Items listed in a dataset
· · ·
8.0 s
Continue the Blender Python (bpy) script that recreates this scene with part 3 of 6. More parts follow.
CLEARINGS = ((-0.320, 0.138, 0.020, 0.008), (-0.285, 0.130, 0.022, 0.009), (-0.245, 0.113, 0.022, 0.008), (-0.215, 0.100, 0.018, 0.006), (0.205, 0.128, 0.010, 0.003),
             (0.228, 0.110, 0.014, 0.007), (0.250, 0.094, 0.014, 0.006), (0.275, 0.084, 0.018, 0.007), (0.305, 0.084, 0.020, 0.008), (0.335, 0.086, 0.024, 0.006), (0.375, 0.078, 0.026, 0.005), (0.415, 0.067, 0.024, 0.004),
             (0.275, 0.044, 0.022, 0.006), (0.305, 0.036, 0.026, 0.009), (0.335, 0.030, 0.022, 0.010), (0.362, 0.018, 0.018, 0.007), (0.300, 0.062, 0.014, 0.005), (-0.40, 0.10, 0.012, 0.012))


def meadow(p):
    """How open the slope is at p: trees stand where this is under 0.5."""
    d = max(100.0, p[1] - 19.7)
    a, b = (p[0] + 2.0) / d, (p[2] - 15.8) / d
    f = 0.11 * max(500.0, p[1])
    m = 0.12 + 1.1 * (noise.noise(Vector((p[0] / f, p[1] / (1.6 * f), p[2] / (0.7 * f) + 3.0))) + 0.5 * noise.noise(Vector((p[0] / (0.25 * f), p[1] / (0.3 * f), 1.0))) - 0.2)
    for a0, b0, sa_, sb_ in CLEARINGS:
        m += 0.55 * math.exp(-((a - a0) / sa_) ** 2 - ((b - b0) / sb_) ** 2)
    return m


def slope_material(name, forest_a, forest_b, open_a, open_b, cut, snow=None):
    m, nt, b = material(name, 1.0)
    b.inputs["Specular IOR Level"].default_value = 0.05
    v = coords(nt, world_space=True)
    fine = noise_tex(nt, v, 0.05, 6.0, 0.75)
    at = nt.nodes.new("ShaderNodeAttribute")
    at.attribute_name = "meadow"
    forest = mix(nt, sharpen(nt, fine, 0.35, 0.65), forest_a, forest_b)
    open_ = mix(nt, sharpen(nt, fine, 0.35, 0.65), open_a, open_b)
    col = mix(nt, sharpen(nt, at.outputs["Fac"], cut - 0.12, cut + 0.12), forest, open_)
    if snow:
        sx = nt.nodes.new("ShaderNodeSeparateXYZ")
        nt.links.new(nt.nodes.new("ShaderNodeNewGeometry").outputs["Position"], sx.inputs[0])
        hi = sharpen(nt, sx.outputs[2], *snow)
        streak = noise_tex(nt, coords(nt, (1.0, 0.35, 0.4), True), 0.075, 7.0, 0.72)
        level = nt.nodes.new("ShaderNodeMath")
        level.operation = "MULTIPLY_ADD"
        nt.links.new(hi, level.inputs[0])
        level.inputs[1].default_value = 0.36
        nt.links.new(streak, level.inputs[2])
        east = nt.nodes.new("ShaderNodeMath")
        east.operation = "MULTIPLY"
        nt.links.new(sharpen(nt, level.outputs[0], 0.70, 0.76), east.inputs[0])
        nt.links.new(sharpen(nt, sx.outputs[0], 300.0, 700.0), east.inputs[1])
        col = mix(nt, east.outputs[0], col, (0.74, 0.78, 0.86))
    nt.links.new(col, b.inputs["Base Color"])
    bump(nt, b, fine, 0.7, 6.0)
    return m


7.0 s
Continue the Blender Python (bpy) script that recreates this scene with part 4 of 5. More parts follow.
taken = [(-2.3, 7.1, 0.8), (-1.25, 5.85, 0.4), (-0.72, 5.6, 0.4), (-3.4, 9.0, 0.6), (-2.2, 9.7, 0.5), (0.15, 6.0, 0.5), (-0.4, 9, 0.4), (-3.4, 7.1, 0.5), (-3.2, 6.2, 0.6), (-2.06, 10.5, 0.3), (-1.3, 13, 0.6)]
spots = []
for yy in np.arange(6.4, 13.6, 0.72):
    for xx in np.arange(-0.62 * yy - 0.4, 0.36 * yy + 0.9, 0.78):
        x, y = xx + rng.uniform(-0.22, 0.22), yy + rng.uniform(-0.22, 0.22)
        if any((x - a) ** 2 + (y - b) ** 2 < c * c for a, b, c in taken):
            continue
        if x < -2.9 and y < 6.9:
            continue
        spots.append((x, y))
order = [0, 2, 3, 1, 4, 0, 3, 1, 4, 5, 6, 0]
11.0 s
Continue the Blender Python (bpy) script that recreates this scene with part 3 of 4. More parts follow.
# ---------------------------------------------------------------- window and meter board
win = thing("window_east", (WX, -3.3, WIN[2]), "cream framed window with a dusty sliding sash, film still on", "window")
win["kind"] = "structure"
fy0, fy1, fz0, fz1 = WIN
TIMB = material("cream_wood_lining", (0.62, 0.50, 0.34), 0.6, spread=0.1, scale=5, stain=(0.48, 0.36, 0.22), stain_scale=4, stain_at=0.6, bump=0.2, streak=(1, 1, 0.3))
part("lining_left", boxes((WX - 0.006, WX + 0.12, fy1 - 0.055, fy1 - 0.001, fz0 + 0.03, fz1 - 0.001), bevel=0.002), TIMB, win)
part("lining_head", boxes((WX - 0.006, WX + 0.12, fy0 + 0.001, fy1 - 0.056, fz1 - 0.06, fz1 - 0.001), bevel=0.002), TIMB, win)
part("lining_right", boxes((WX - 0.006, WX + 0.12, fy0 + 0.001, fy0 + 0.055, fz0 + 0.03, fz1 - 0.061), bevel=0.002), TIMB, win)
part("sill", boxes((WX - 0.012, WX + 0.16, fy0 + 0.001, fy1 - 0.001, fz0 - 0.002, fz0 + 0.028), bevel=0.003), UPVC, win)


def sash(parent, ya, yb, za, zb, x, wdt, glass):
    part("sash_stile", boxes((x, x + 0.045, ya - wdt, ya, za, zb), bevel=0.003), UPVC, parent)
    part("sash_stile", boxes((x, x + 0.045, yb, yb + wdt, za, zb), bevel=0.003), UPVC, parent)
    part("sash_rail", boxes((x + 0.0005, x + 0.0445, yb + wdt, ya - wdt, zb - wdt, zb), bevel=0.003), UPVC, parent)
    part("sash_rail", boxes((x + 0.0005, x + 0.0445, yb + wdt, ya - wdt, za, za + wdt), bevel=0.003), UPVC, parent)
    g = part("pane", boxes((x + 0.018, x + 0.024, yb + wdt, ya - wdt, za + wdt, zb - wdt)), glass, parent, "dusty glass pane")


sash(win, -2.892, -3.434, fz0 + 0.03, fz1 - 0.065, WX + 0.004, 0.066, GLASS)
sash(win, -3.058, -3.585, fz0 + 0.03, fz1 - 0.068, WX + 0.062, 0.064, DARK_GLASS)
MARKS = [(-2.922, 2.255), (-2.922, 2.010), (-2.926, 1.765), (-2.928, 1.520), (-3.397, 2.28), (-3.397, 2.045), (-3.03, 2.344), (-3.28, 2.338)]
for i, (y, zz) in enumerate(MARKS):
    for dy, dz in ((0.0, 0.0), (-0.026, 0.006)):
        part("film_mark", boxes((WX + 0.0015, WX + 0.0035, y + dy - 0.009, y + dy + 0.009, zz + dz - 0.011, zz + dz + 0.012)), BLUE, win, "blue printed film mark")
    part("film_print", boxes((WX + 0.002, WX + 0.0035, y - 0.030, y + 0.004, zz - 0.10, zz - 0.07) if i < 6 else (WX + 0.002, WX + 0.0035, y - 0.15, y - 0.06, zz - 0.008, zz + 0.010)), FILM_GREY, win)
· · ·
• [Exercise brief]: Transcribe every entry verbatim.

• [Solution]:
8.0 s
Continue the Blender Python (bpy) script that recreates this scene with part 3 of 6. More parts follow.
CLEARINGS = ((-0.320, 0.138, 0.020, 0.008), (-0.285, 0.130, 0.022, 0.009), (-0.245, 0.113, 0.022, 0.008), (-0.215, 0.100, 0.018, 0.006), (0.205, 0.128, 0.010, 0.003),
             (0.228, 0.110, 0.014, 0.007), (0.250, 0.094, 0.014, 0.006), (0.275, 0.084, 0.018, 0.007), (0.305, 0.084, 0.020, 0.008), (0.335, 0.086, 0.024, 0.006), (0.375, 0.078, 0.026, 0.005), (0.415, 0.067, 0.024, 0.004),
             (0.275, 0.044, 0.022, 0.006), (0.305, 0.036, 0.026, 0.009), (0.335, 0.030, 0.022, 0.010), (0.362, 0.018, 0.018, 0.007), (0.300, 0.062, 0.014, 0.005), (-0.40, 0.10, 0.012, 0.012))


def meadow(p):
    """How open the slope is at p: trees stand where this is under 0.5."""
    d = max(100.0, p[1] - 19.7)
    a, b = (p[0] + 2.0) / d, (p[2] - 15.8) / d
    f = 0.11 * max(500.0, p[1])
    m = 0.12 + 1.1 * (noise.noise(Vector((p[0] / f, p[1] / (1.6 * f), p[2] / (0.7 * f) + 3.0))) + 0.5 * noise.noise(Vector((p[0] / (0.25 * f), p[1] / (0.3 * f), 1.0))) - 0.2)
    for a0, b0, sa_, sb_ in CLEARINGS:
        m += 0.55 * math.exp(-((a - a0) / sa_) ** 2 - ((b - b0) / sb_) ** 2)
    return m


def slope_material(name, forest_a, forest_b, open_a, open_b, cut, snow=None):
    m, nt, b = material(name, 1.0)
    b.inputs["Specular IOR Level"].default_value = 0.05
    v = coords(nt, world_space=True)
    fine = noise_tex(nt, v, 0.05, 6.0, 0.75)
    at = nt.nodes.new("ShaderNodeAttribute")
    at.attribute_name = "meadow"
    forest = mix(nt, sharpen(nt, fine, 0.35, 0.65), forest_a, forest_b)
    open_ = mix(nt, sharpen(nt, fine, 0.35, 0.65), open_a, open_b)
    col = mix(nt, sharpen(nt, at.outputs["Fac"], cut - 0.12, cut + 0.12), forest, open_)
    if snow:
        sx = nt.nodes.new("ShaderNodeSeparateXYZ")
        nt.links.new(nt.nodes.new("ShaderNodeNewGeometry").outputs["Position"], sx.inputs[0])
        hi = sharpen(nt, sx.outputs[2], *snow)
        streak = noise_tex(nt, coords(nt, (1.0, 0.35, 0.4), True), 0.075, 7.0, 0.72)
        level = nt.nodes.new("ShaderNodeMath")
        level.operation = "MULTIPLY_ADD"
        nt.links.new(hi, level.inputs[0])
        level.inputs[1].default_value = 0.36
        nt.links.new(streak, level.inputs[2])
        east = nt.nodes.new("ShaderNodeMath")
        east.operation = "MULTIPLY"
        nt.links.new(sharpen(nt, level.outputs[0], 0.70, 0.76), east.inputs[0])
        nt.links.new(sharpen(nt, sx.outputs[0], 300.0, 700.0), east.inputs[1])
        col = mix(nt, east.outputs[0], col, (0.74, 0.78, 0.86))
    nt.links.new(col, b.inputs["Base Color"])
    bump(nt, b, fine, 0.7, 6.0)
    return m


7.0 s
Continue the Blender Python (bpy) script that recreates this scene with part 4 of 5. More parts follow.
taken = [(-2.3, 7.1, 0.8), (-1.25, 5.85, 0.4), (-0.72, 5.6, 0.4), (-3.4, 9.0, 0.6), (-2.2, 9.7, 0.5), (0.15, 6.0, 0.5), (-0.4, 9, 0.4), (-3.4, 7.1, 0.5), (-3.2, 6.2, 0.6), (-2.06, 10.5, 0.3), (-1.3, 13, 0.6)]
spots = []
for yy in np.arange(6.4, 13.6, 0.72):
    for xx in np.arange(-0.62 * yy - 0.4, 0.36 * yy + 0.9, 0.78):
        x, y = xx + rng.uniform(-0.22, 0.22), yy + rng.uniform(-0.22, 0.22)
        if any((x - a) ** 2 + (y - b) ** 2 < c * c for a, b, c in taken):
            continue
        if x < -2.9 and y < 6.9:
            continue
        spots.append((x, y))
order = [0, 2, 3, 1, 4, 0, 3, 1, 4, 5, 6, 0]
11.0 s
Continue the Blender Python (bpy) script that recreates this scene with part 3 of 4. More parts follow.
# ---------------------------------------------------------------- window and meter board
win = thing("window_east", (WX, -3.3, WIN[2]), "cream framed window with a dusty sliding sash, film still on", "window")
win["kind"] = "structure"
fy0, fy1, fz0, fz1 = WIN
TIMB = material("cream_wood_lining", (0.62, 0.50, 0.34), 0.6, spread=0.1, scale=5, stain=(0.48, 0.36, 0.22), stain_scale=4, stain_at=0.6, bump=0.2, streak=(1, 1, 0.3))
part("lining_left", boxes((WX - 0.006, WX + 0.12, fy1 - 0.055, fy1 - 0.001, fz0 + 0.03, fz1 - 0.001), bevel=0.002), TIMB, win)
part("lining_head", boxes((WX - 0.006, WX + 0.12, fy0 + 0.001, fy1 - 0.056, fz1 - 0.06, fz1 - 0.001), bevel=0.002), TIMB, win)
part("lining_right", boxes((WX - 0.006, WX + 0.12, fy0 + 0.001, fy0 + 0.055, fz0 + 0.03, fz1 - 0.061), bevel=0.002), TIMB, win)
part("sill", boxes((WX - 0.012, WX + 0.16, fy0 + 0.001, fy1 - 0.001, fz0 - 0.002, fz0 + 0.028), bevel=0.003), UPVC, win)


def sash(parent, ya, yb, za, zb, x, wdt, glass):
    part("sash_stile", boxes((x, x + 0.045, ya - wdt, ya, za, zb), bevel=0.003), UPVC, parent)
    part("sash_stile", boxes((x, x + 0.045, yb, yb + wdt, za, zb), bevel=0.003), UPVC, parent)
    part("sash_rail", boxes((x + 0.0005, x + 0.0445, yb + wdt, ya - wdt, zb - wdt, zb), bevel=0.003), UPVC, parent)
    part("sash_rail", boxes((x + 0.0005, x + 0.0445, yb + wdt, ya - wdt, za, za + wdt), bevel=0.003), UPVC, parent)
    g = part("pane", boxes((x + 0.018, x + 0.024, yb + wdt, ya - wdt, za + wdt, zb - wdt)), glass, parent, "dusty glass pane")


sash(win, -2.892, -3.434, fz0 + 0.03, fz1 - 0.065, WX + 0.004, 0.066, GLASS)
sash(win, -3.058, -3.585, fz0 + 0.03, fz1 - 0.068, WX + 0.062, 0.064, DARK_GLASS)
MARKS = [(-2.922, 2.255), (-2.922, 2.010), (-2.926, 1.765), (-2.928, 1.520), (-3.397, 2.28), (-3.397, 2.045), (-3.03, 2.344), (-3.28, 2.338)]
for i, (y, zz) in enumerate(MARKS):
    for dy, dz in ((0.0, 0.0), (-0.026, 0.006)):
        part("film_mark", boxes((WX + 0.0015, WX + 0.0035, y + dy - 0.009, y + dy + 0.009, zz + dz - 0.011, zz + dz + 0.012)), BLUE, win, "blue printed film mark")
    part("film_print", boxes((WX + 0.002, WX + 0.0035, y - 0.030, y + 0.004, zz - 0.10, zz - 0.07) if i < 6 else (WX + 0.002, WX + 0.0035, y - 0.15, y - 0.06, zz - 0.008, zz + 0.010)), FILM_GREY, win)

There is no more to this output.